[THE REQUEST] Show all lines from the data that include the word "with".

-- start of DATASET CONTENT --

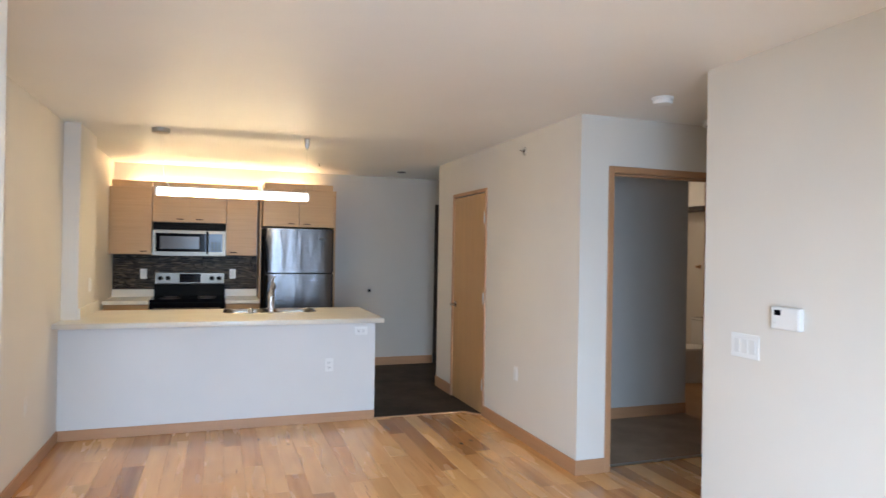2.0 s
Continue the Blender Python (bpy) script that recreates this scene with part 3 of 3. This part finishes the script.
def microwave():
    x0, x1, z0, z1, yf = -0.021, 0.744, 1.398, 1.77, 8.015
    m = thing("microwave", ((x0 + x1) / 2, BACK, z0), "stainless over-range microwave with black vent and handle", "microwave")
    w, d, h = (x1 - x0) / 2, yf - BACK, z1 - z0
    part("body", box(-w, d + 0.03, 0, w, -0.004, h - 0.002, 0.002), BLACK, m)
    v = part("vent_grille", box(-w, d + 0.004, h - 0.085, w, d + 0.03, h - 0.003, 0.002), BLACK, m, "black louvred vent")
    for k in range(5):
        part("louvre", box(-w + 0.02, d + 0.0005, h - 0.077 + k * 0.014, w - 0.02, d + 0.006, h - 0.069 + k * 0.014, 0.001), BLACK, v)
    part("front_frame", plate([-w, -w + 0.03, 0.345, w], [0.0, 0.045, h - 0.122, h - 0.088], {(1, 1)}, 0.03, Matrix.Translation((0, d, 0)) @ ALONG_X), STEEL, m, "brushed stainless front")
    part("door_window", box(-w + 0.03, d + 0.004, 0.045, 0.155, d + 0.03, h - 0.122, 0.001), BLACK_GLASS, m)
    part("window_mesh", box(-w + 0.075, d + 0.002, 0.075, 0.10, d + 0.006, h - 0.155, 0.003), GREY_WINDOW, m, "grey perforated door window")
    kp = part("keypad", box(0.157, d + 0.002, 0.045, 0.345, d + 0.03, h - 0.122, 0.001), KEYPAD, m, "dark blue-black touch panel")
    for i in range(3):
        for j in range(4):
            part("button", box(0.228 + i * 0.036, d + 0.0008, 0.062 + j * 0.026, 0.252 + i * 0.036, d + 0.003, 0.078 + j * 0.026), BLACK, kp)
    part("handle", tube([(0.185, d - 0.001, 0.03), (0.185, d - 0.035, 0.05), (0.185, d - 0.042, h / 2 - 0.04), (0.185, d - 0.035, h - 0.13), (0.185, d - 0.001, h - 0.105)], 0.012), BLACK, m, "curved black handle", smooth=True)


microwave()


def refrigerator():
    x0, x1, yf, h = 1.152, 1.925, 7.70, 1.728
    f = thing("refrigerator", ((x0 + x1) / 2, BACK - 0.03, 0), "stainless top-freezer refrigerator with black sides and handles", "refrigerator")
    w, d = (x1 - x0) / 2, yf - BACK + 0.03
    part("cabinet_body", box(-w + 0.004, d + 0.075, 0.02, w - 0.004, 0, h, 0.004), BLACK, f, "black steel body")
    part("base_grille", box(-w + 0.01, d + 0.06, 0.01, w - 0.01, d + 0.075, 0.085, 0.002), BLACK, f)

    def leaf(name, z0, z1):
        # the front of the door bows gently across its width
        top, n = [], 15
        for i in range(n):
            u = -1 + 2 * i / (n - 1)
            top.append(((w - 0.014) * u, d + 0.018 * abs(u) ** 12 + 0.002 * u * u))
        outline = top + [(w - 0.014, d + 0.07), (-w + 0.014, d + 0.07)]
        ob = part(name, loft([[(x, y, zz) for x, y in outline] for zz in (z0, z1)]), STEEL_UP, f, "bowed brushed stainless door", smooth=True)
        for sx in (-1, 1):
            part("edge_trim", box(sx * w - (0.0138 if sx > 0 else 0), d + 0.012, z0, sx * w + (0.0138 if sx < 0 else 0), d + 0.07, z1, 0.004), BLACK, ob, "black door edge")
        return ob

    fz = leaf("freezer_door", 1.225, h - 0.004)
    fd = leaf("fridge_door", 0.095, 1.212)
    part("badge", box(w - 0.165, d - 0.0005, h - 0.125, w - 0.085, d + 0.012, h - 0.105, 0.001), DARK_GREY, fz, "small dark badge")
    hx = -w + 0.012
    for ob, za, zb in ((fz, h - 0.10, 1.235), (fd, 1.20, 0.72)):
        pts = []
        for k in range(13):
            u = k / 12
            zz = za + (zb - za) * u
            bow = math.sin(math.pi * min(1, u * 1.02)) ** 0.7 if 0 < u < 1 else 0
            side = (0.02 - 0.045 * (1 - u)) if ob is fz else (0.02 - 0.045 * u)
            pts.append((hx + side, d + 0.03 - 0.055 * bow - 0.012, zz))
        part("handle", tube(pts, [0.012] + [0.017] * 11 + [0.012], sides=12), BLACK, ob, "curved black grip handle", smooth=True)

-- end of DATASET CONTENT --

[RESPONSE FOR THIS EXERCISE]
Continue the Blender Python (bpy) script that recreates this scene with part 3 of 3. This part finishes the script.
    m = thing("microwave", ((x0 + x1) / 2, BACK, z0), "stainless over-range microwave with black vent and handle", "microwave")
    f = thing("refrigerator", ((x0 + x1) / 2, BACK - 0.03, 0), "stainless top-freezer refrigerator with black sides and handles", "refrigerator")